### SOURCE DATA
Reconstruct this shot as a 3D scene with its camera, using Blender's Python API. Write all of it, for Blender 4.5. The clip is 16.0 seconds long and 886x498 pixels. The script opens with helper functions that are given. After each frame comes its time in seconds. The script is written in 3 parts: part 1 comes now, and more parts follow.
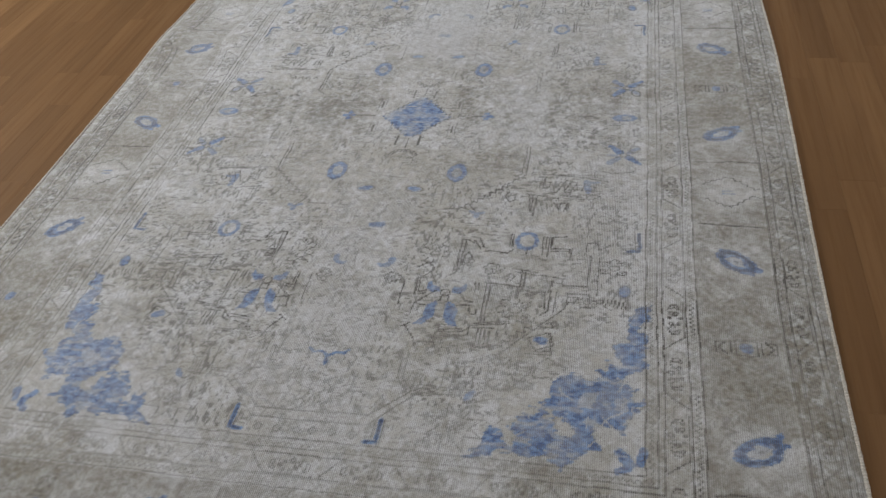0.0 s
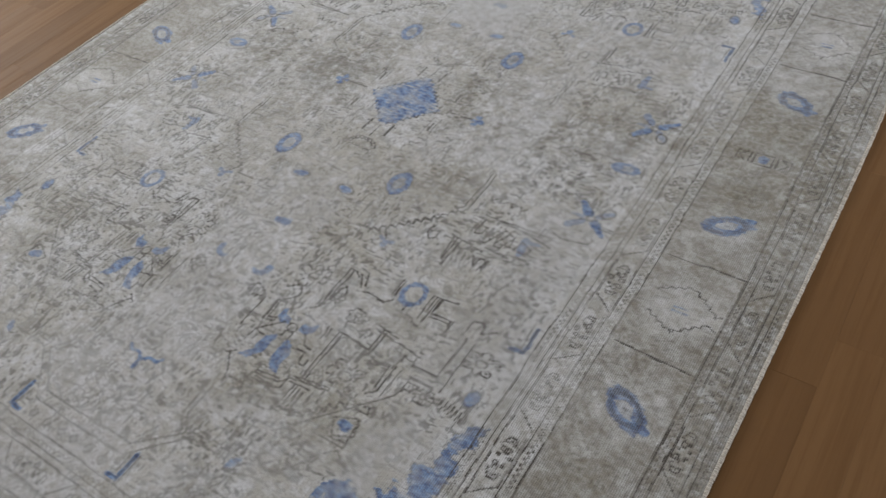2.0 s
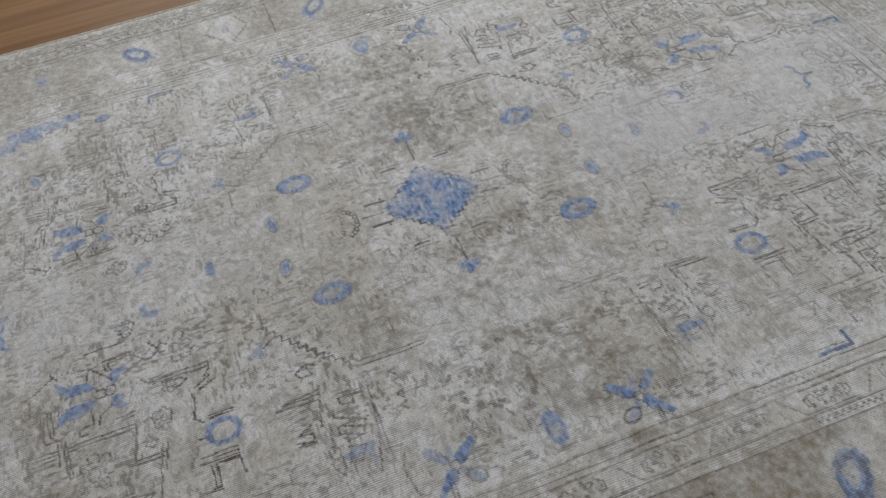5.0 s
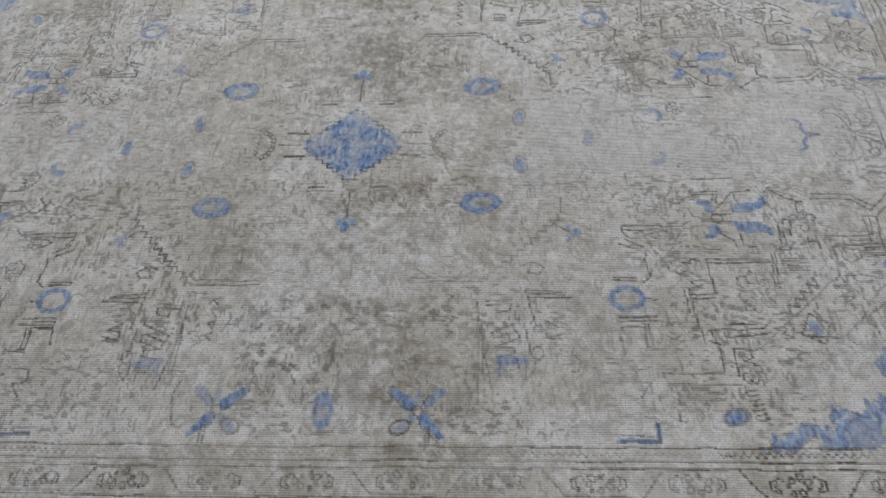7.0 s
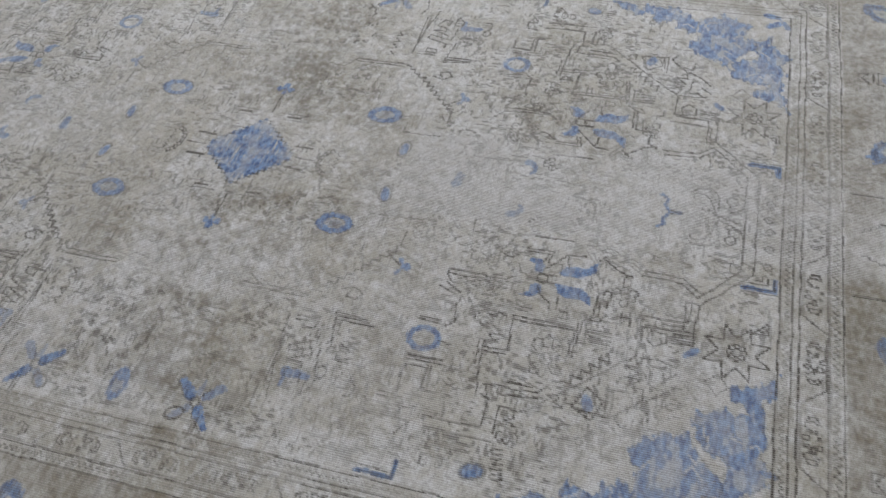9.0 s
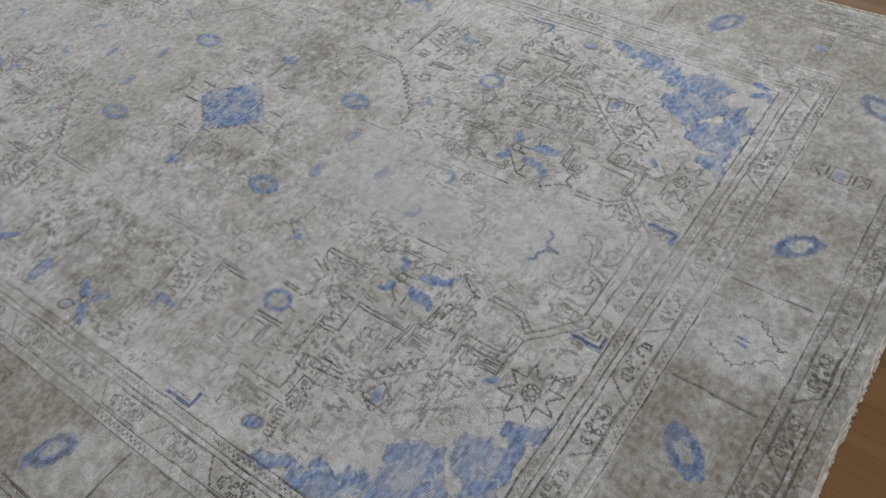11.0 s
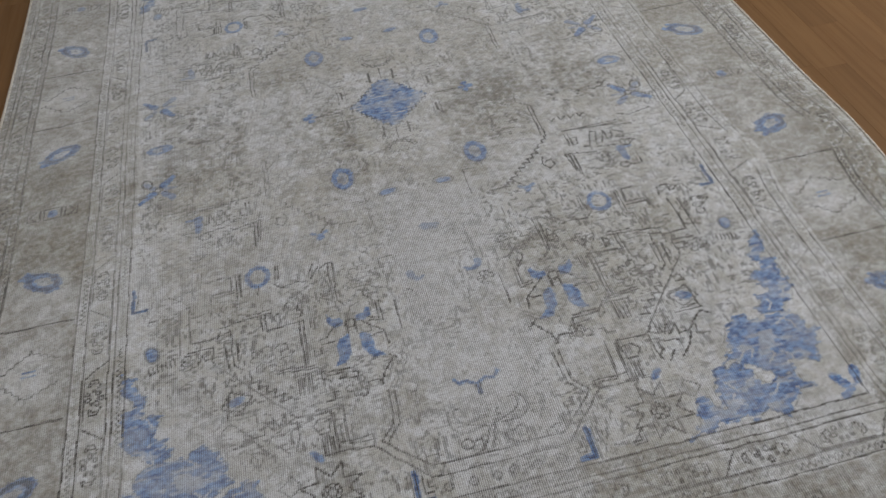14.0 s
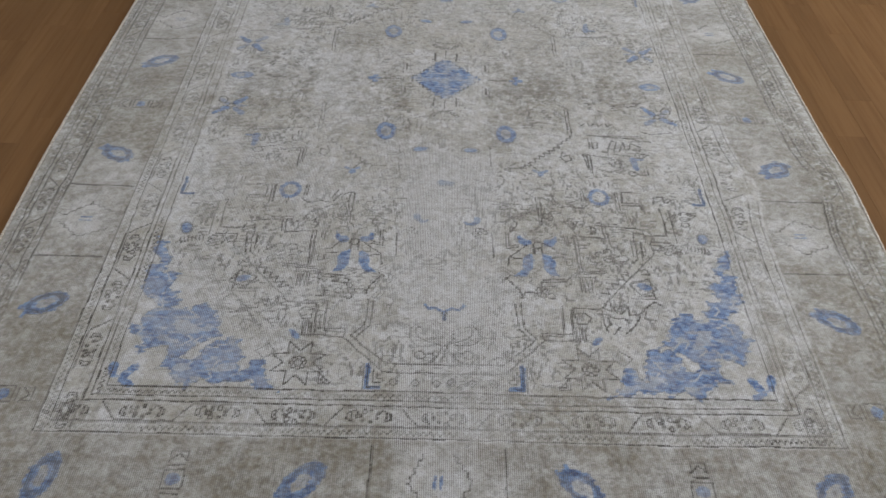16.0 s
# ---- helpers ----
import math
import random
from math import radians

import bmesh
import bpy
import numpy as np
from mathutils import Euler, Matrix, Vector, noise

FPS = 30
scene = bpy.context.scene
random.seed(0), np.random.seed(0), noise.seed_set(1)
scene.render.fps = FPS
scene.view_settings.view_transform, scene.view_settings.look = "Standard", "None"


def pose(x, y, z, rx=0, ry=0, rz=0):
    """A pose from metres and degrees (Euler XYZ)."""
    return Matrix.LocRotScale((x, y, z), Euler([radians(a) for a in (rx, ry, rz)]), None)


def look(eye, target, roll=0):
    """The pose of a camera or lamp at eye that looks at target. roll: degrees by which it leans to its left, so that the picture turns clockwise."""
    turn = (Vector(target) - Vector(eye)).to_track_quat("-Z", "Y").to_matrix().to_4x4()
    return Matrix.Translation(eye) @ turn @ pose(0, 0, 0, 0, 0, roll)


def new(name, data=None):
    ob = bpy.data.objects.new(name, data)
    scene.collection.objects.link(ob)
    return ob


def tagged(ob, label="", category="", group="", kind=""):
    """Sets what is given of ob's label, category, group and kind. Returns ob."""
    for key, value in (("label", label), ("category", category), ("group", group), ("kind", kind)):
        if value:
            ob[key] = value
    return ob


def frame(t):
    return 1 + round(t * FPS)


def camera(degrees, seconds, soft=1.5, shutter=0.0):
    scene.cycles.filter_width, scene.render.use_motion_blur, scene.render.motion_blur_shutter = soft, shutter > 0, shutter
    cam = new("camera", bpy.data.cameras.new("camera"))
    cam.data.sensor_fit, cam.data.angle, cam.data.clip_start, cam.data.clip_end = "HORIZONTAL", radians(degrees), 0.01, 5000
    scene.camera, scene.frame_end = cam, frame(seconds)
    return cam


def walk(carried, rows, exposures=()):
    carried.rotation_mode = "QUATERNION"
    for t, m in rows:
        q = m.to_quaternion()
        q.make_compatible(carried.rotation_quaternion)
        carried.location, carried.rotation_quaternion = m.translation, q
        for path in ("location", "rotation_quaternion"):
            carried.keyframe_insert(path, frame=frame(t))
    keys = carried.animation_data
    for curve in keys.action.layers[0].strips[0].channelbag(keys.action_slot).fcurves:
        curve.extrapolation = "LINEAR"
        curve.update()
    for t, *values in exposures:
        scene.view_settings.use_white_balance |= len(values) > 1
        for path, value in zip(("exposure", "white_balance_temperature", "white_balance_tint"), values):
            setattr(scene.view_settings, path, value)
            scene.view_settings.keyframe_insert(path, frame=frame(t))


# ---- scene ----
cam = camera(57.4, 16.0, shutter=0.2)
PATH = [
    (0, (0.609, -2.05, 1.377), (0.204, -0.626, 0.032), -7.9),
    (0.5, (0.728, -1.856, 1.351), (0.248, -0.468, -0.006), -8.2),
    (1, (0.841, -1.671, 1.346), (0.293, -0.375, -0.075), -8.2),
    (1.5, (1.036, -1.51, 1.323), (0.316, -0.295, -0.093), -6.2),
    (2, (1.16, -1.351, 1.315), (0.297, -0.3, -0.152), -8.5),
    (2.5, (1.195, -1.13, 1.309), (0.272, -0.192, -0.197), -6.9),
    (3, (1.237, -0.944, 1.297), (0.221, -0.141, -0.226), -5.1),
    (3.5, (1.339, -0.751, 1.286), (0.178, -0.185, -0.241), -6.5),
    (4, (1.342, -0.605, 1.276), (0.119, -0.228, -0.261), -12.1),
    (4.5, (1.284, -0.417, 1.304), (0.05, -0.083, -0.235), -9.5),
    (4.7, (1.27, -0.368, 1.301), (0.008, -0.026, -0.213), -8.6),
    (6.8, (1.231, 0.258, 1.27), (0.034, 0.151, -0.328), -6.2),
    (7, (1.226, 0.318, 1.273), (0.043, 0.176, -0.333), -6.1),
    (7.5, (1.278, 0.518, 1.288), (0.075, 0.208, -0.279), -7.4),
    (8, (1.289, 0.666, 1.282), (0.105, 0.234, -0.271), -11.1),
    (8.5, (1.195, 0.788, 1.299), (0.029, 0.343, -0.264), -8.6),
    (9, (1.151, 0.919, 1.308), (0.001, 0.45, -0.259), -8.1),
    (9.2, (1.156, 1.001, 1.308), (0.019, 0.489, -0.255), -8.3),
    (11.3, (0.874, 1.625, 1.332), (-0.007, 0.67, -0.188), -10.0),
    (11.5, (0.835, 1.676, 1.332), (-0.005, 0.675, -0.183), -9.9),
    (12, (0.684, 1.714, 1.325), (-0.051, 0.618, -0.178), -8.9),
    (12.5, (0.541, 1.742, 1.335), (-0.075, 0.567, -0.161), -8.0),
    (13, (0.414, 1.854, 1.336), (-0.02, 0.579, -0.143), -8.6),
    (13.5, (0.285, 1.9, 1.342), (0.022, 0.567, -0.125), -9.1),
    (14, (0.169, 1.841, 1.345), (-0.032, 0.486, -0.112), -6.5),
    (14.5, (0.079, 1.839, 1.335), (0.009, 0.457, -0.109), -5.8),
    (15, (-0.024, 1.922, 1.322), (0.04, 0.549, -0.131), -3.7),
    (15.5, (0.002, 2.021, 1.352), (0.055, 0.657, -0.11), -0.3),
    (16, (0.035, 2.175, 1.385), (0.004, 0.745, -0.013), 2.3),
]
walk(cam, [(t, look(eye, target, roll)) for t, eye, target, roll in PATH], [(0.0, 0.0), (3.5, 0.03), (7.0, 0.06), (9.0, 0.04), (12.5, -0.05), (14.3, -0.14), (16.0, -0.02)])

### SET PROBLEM
Reproduce the listing word for word and omit its pictures.

### ANSWER TO THIS PROBLEM
Reconstruct this shot as a 3D scene with its camera, using Blender's Python API. Write all of it, for Blender 4.5. The clip is 16.0 seconds long and 886x498 pixels. The script opens with helper functions that are given. After each frame comes its time in seconds. The script is written in 3 parts: part 1 comes now, and more parts follow.
0.0 s
2.0 s
5.0 s
7.0 s
9.0 s
11.0 s
14.0 s
16.0 s
# ---- helpers ----
import math
import random
from math import radians

import bmesh
import bpy
import numpy as np
from mathutils import Euler, Matrix, Vector, noise

FPS = 30
scene = bpy.context.scene
random.seed(0), np.random.seed(0), noise.seed_set(1)
scene.render.fps = FPS
scene.view_settings.view_transform, scene.view_settings.look = "Standard", "None"


def pose(x, y, z, rx=0, ry=0, rz=0):
    """A pose from metres and degrees (Euler XYZ)."""
    return Matrix.LocRotScale((x, y, z), Euler([radians(a) for a in (rx, ry, rz)]), None)


def look(eye, target, roll=0):
    """The pose of a camera or lamp at eye that looks at target. roll: degrees by which it leans to its left, so that the picture turns clockwise."""
    turn = (Vector(target) - Vector(eye)).to_track_quat("-Z", "Y").to_matrix().to_4x4()
    return Matrix.Translation(eye) @ turn @ pose(0, 0, 0, 0, 0, roll)


def new(name, data=None):
    ob = bpy.data.objects.new(name, data)
    scene.collection.objects.link(ob)
    return ob


def tagged(ob, label="", category="", group="", kind=""):
    """Sets what is given of ob's label, category, group and kind. Returns ob."""
    for key, value in (("label", label), ("category", category), ("group", group), ("kind", kind)):
        if value:
            ob[key] = value
    return ob


def frame(t):
    return 1 + round(t * FPS)


def camera(degrees, seconds, soft=1.5, shutter=0.0):
    scene.cycles.filter_width, scene.render.use_motion_blur, scene.render.motion_blur_shutter = soft, shutter > 0, shutter
    cam = new("camera", bpy.data.cameras.new("camera"))
    cam.data.sensor_fit, cam.data.angle, cam.data.clip_start, cam.data.clip_end = "HORIZONTAL", radians(degrees), 0.01, 5000
    scene.camera, scene.frame_end = cam, frame(seconds)
    return cam


def walk(carried, rows, exposures=()):
    carried.rotation_mode = "QUATERNION"
    for t, m in rows:
        q = m.to_quaternion()
        q.make_compatible(carried.rotation_quaternion)
        carried.location, carried.rotation_quaternion = m.translation, q
        for path in ("location", "rotation_quaternion"):
            carried.keyframe_insert(path, frame=frame(t))
    keys = carried.animation_data
    for curve in keys.action.layers[0].strips[0].channelbag(keys.action_slot).fcurves:
        curve.extrapolation = "LINEAR"
        curve.update()
    for t, *values in exposures:
        scene.view_settings.use_white_balance |= len(values) > 1
        for path, value in zip(("exposure", "white_balance_temperature", "white_balance_tint"), values):
            setattr(scene.view_settings, path, value)
            scene.view_settings.keyframe_insert(path, frame=frame(t))


# ---- scene ----
cam = camera(57.4, 16.0, shutter=0.2)
PATH = [
    (0, (0.609, -2.05, 1.377), (0.204, -0.626, 0.032), -7.9),
    (0.5, (0.728, -1.856, 1.351), (0.248, -0.468, -0.006), -8.2),
    (1, (0.841, -1.671, 1.346), (0.293, -0.375, -0.075), -8.2),
    (1.5, (1.036, -1.51, 1.323), (0.316, -0.295, -0.093), -6.2),
    (2, (1.16, -1.351, 1.315), (0.297, -0.3, -0.152), -8.5),
    (2.5, (1.195, -1.13, 1.309), (0.272, -0.192, -0.197), -6.9),
    (3, (1.237, -0.944, 1.297), (0.221, -0.141, -0.226), -5.1),
    (3.5, (1.339, -0.751, 1.286), (0.178, -0.185, -0.241), -6.5),
    (4, (1.342, -0.605, 1.276), (0.119, -0.228, -0.261), -12.1),
    (4.5, (1.284, -0.417, 1.304), (0.05, -0.083, -0.235), -9.5),
    (4.7, (1.27, -0.368, 1.301), (0.008, -0.026, -0.213), -8.6),
    (6.8, (1.231, 0.258, 1.27), (0.034, 0.151, -0.328), -6.2),
    (7, (1.226, 0.318, 1.273), (0.043, 0.176, -0.333), -6.1),
    (7.5, (1.278, 0.518, 1.288), (0.075, 0.208, -0.279), -7.4),
    (8, (1.289, 0.666, 1.282), (0.105, 0.234, -0.271), -11.1),
    (8.5, (1.195, 0.788, 1.299), (0.029, 0.343, -0.264), -8.6),
    (9, (1.151, 0.919, 1.308), (0.001, 0.45, -0.259), -8.1),
    (9.2, (1.156, 1.001, 1.308), (0.019, 0.489, -0.255), -8.3),
    (11.3, (0.874, 1.625, 1.332), (-0.007, 0.67, -0.188), -10.0),
    (11.5, (0.835, 1.676, 1.332), (-0.005, 0.675, -0.183), -9.9),
    (12, (0.684, 1.714, 1.325), (-0.051, 0.618, -0.178), -8.9),
    (12.5, (0.541, 1.742, 1.335), (-0.075, 0.567, -0.161), -8.0),
    (13, (0.414, 1.854, 1.336), (-0.02, 0.579, -0.143), -8.6),
    (13.5, (0.285, 1.9, 1.342), (0.022, 0.567, -0.125), -9.1),
    (14, (0.169, 1.841, 1.345), (-0.032, 0.486, -0.112), -6.5),
    (14.5, (0.079, 1.839, 1.335), (0.009, 0.457, -0.109), -5.8),
    (15, (-0.024, 1.922, 1.322), (0.04, 0.549, -0.131), -3.7),
    (15.5, (0.002, 2.021, 1.352), (0.055, 0.657, -0.11), -0.3),
    (16, (0.035, 2.175, 1.385), (0.004, 0.745, -0.013), 2.3),
]
walk(cam, [(t, look(eye, target, roll)) for t, eye, target, roll in PATH], [(0.0, 0.0), (3.5, 0.03), (7.0, 0.06), (9.0, 0.04), (12.5, -0.05), (14.3, -0.14), (16.0, -0.02)])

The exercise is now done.